→ Instruction:
Write the data out again, exactly as given.

→ Supplied information:
────────────────────
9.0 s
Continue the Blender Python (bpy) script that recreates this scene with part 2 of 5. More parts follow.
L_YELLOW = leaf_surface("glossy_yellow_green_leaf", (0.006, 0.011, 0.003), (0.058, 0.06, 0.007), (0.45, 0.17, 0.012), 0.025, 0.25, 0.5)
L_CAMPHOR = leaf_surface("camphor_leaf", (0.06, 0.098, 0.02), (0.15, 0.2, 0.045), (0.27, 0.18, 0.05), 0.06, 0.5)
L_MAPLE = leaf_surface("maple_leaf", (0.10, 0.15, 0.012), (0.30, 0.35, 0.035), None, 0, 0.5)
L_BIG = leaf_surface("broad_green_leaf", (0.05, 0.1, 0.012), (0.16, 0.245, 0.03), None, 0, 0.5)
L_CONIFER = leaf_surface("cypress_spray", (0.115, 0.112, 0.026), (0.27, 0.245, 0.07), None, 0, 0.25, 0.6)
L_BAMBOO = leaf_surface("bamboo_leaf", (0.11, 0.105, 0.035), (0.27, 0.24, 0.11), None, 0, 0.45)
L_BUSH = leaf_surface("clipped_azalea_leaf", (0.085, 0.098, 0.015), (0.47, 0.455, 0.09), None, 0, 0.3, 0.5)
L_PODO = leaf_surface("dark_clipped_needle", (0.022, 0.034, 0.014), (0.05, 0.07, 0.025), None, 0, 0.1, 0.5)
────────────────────
→ Final answer:
9.0 s
Continue the Blender Python (bpy) script that recreates this scene with part 2 of 5. More parts follow.
L_YELLOW = leaf_surface("glossy_yellow_green_leaf", (0.006, 0.011, 0.003), (0.058, 0.06, 0.007), (0.45, 0.17, 0.012), 0.025, 0.25, 0.5)
L_CAMPHOR = leaf_surface("camphor_leaf", (0.06, 0.098, 0.02), (0.15, 0.2, 0.045), (0.27, 0.18, 0.05), 0.06, 0.5)
L_MAPLE = leaf_surface("maple_leaf", (0.10, 0.15, 0.012), (0.30, 0.35, 0.035), None, 0, 0.5)
L_BIG = leaf_surface("broad_green_leaf", (0.05, 0.1, 0.012), (0.16, 0.245, 0.03), None, 0, 0.5)
L_CONIFER = leaf_surface("cypress_spray", (0.115, 0.112, 0.026), (0.27, 0.245, 0.07), None, 0, 0.25, 0.6)
L_BAMBOO = leaf_surface("bamboo_leaf", (0.11, 0.105, 0.035), (0.27, 0.24, 0.11), None, 0, 0.45)
L_BUSH = leaf_surface("clipped_azalea_leaf", (0.085, 0.098, 0.015), (0.47, 0.455, 0.09), None, 0, 0.3, 0.5)
L_PODO = leaf_surface("dark_clipped_needle", (0.022, 0.034, 0.014), (0.05, 0.07, 0.025), None, 0, 0.1, 0.5)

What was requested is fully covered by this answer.